TRURO — Four committees — the town’s select board, planning board, housing authority, and conservation commission — all got a look at a draft version of Truro’s Five Year Housing Production Plan at a joint meeting on Dec. 5.
The town’s planning consultant on the project, Jenn Goldson, has been working with the five members of the housing authority since March to create the plan, which must also be approved by the state.
The plan lays out strategies for the town to reach compliance with the state’s Chapter 40B, which requires that 10 percent of every town’s year-round housing stock be affordable. Truro’s subsidized housing inventory currently stands at 2.29 percent, Goldson said — a total of 25 units. The town would need 109 more affordable units to meet the 10-percent goal.
“Having a housing plan,” Goldson said, “helps you have a road map for what to do each year.”
The presentation put some numbers on the extent of the crisis in market-rate housing. The median household income in Truro is $68,914 — an amount that is considered sufficient to afford a home that costs $255,000. But the median sale price of a single-family home in Truro is $1,387,500 — more than five times what a household with the median income in Truro could afford, Goldson reported.
As recently as 2016, median sale prices for a single-family home in Truro were holding steady at around $600,000, according to data from the Cape Cod and Islands Association of Realtors. Prices have almost doubled just since January 2021.
When Goldson and the housing authority asked people attending community focus groups in May, June, and September of this year to summarize the housing situation in Truro in one word, some of the most common responses were “Crisis,” “Nonexistent,” “Inadequate,” “Challenging,” and “NIMBY-ism,” Goldson told the boards.
Truro needs to add 260 year-round housing units by 2035 to meet community needs, according to Goldson. This should include 175 rental apartments and 85 home ownership units, she said.
Anne Greenbaum, chair of the planning board, asked for a clearer timeline on housing development. “I’d like to see it stated in the document a little more clearly that that’s the goal for 2035,” Greenbaum said, “not what we expect to do by 2027.”
The draft of the housing plan emphasizes the potential of the Walsh property, a 69.9-acre plot that the town acquired for $5.1 million in 2019. Tighe & Bond, the town’s consultants on the property, presented last month a list of four possible development scenarios for a 28.5-acre area on the property’s southwest corner. The options range from 57 to 210 housing units, with the fourth option also including 26,800 square feet of commercial space.
Goldson’s draft also proposes working with the Truro Conservation Trust to develop affordable housing, either through construction or conversion of existing buildings.
Larry Lown, a former conservation trust member, said that because “the Truro Conservation Trust is dedicated to the preservation of open land,” he didn’t see “how they could be of any help to this effort.”
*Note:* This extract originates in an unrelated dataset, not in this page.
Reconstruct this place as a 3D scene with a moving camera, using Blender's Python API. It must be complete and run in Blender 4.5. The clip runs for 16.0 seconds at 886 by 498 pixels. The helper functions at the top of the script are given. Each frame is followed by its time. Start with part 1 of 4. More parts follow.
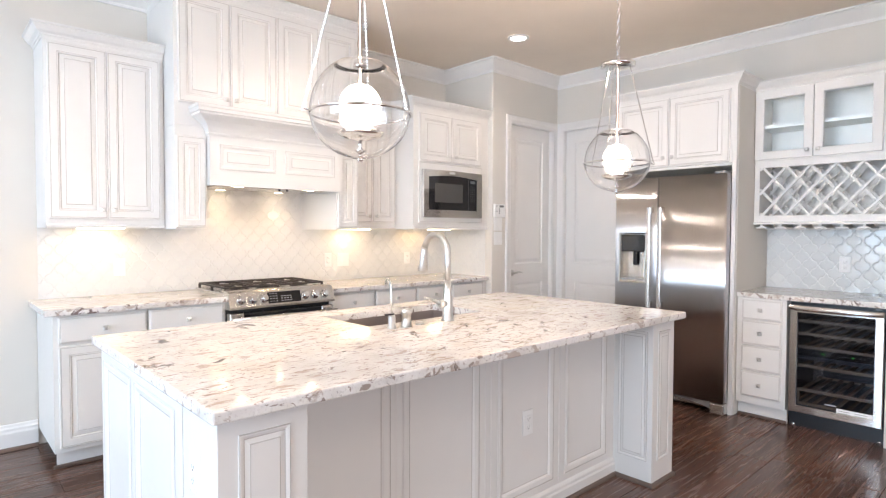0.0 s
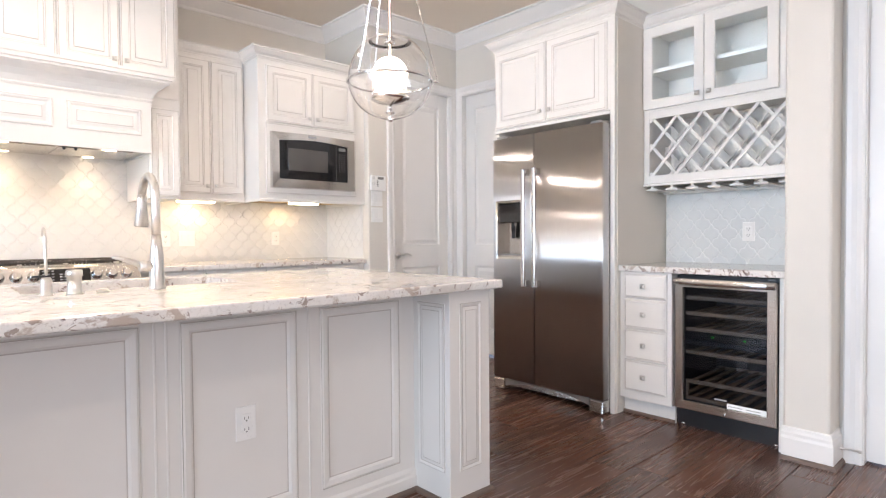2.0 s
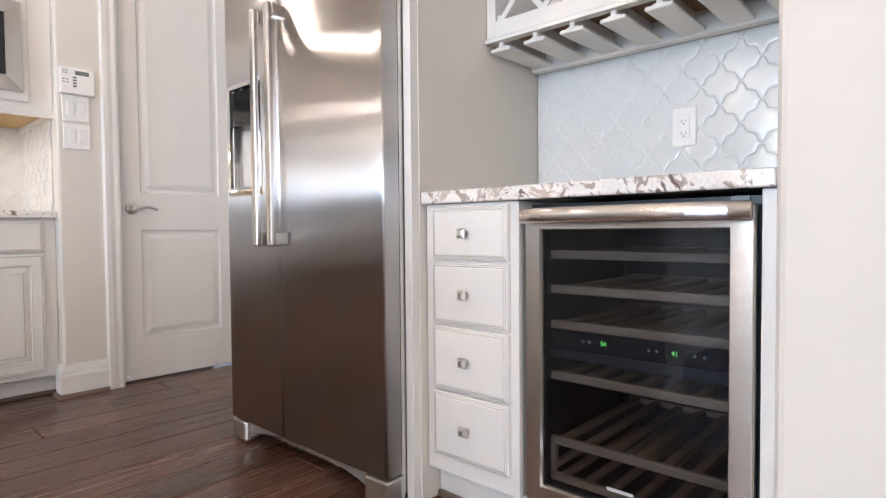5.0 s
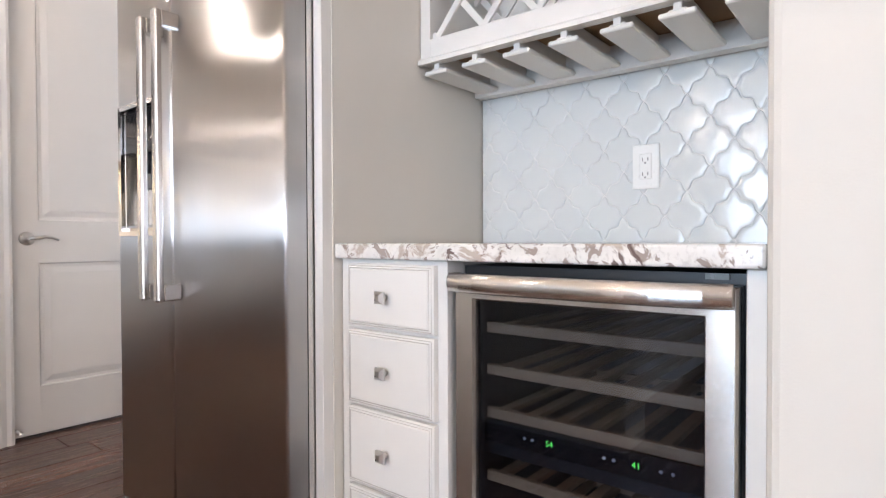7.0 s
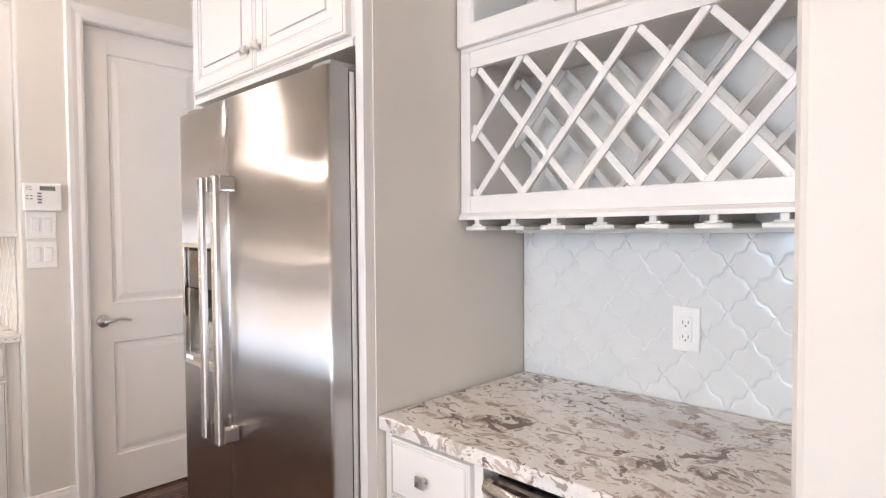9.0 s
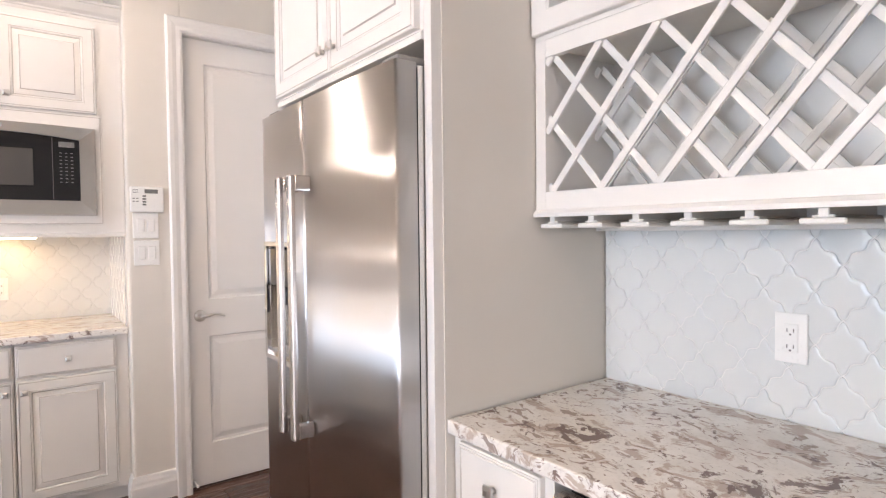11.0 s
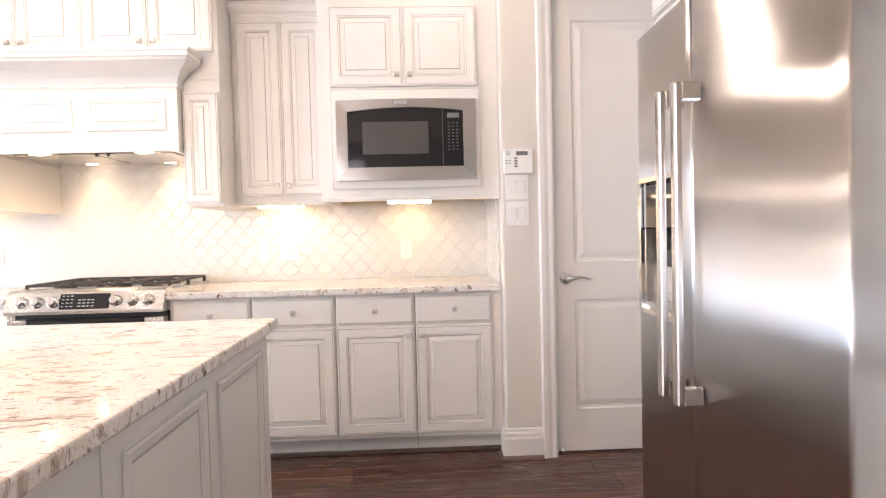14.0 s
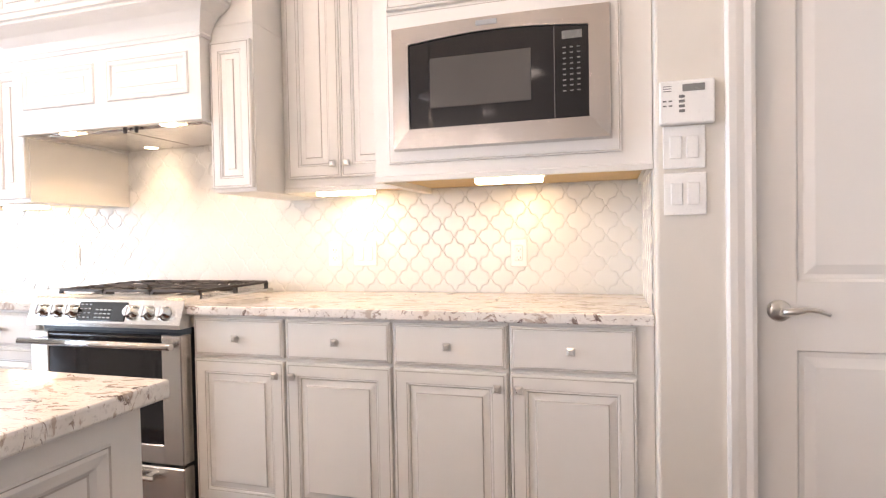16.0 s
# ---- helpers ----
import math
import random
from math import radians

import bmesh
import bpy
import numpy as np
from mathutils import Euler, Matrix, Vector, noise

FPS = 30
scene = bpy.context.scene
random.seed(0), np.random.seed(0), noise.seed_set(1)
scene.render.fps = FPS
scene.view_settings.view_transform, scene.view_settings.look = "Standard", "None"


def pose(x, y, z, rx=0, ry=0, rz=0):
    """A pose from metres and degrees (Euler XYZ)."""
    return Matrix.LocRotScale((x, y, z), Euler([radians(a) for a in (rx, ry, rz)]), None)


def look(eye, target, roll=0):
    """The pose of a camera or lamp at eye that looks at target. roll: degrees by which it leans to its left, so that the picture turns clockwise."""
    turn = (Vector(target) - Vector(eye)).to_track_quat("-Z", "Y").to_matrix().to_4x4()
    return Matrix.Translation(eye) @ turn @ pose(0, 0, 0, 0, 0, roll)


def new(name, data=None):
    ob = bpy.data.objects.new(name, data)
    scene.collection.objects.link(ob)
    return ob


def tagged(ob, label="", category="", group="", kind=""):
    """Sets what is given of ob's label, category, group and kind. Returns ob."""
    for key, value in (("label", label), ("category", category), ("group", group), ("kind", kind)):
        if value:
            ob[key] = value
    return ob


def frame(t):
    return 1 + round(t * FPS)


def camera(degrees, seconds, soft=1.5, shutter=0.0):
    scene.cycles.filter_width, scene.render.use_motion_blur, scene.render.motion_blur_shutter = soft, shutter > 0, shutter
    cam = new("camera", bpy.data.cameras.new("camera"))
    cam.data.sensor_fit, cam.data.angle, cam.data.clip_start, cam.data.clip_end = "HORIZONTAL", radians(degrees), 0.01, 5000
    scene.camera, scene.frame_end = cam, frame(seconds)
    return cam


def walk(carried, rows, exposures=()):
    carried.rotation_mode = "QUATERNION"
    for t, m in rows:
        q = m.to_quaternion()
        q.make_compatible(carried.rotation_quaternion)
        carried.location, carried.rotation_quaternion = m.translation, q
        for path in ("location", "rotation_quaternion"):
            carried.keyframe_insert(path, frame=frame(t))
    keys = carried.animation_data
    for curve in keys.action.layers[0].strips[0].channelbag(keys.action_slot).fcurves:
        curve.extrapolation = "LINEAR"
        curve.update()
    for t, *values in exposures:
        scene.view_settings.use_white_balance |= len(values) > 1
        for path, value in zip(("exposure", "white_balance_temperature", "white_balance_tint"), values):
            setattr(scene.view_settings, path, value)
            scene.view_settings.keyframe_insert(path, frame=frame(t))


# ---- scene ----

Goldson responded that many conservation groups collaborate with nonprofit housing developers.
Lown also asked how the town could be sure that any newly developed affordable housing stays affordable. Goldson replied that affordable housing deed restrictions can be placed on the units.
Jack Riemer, the planning board clerk, suggested “refining the housing need to critical versus noncritical workers.” Local health-care workers are struggling to secure housing, he said.
Goldson said during the meeting that, following feedback and revisions, the draft would be submitted for select board and planning board approval. The state Dept. of Housing and Community Development requires that any plan be approved locally before it is submitted to the state.
Goldson’s timeline aimed to have the plan approved by mid-December or January.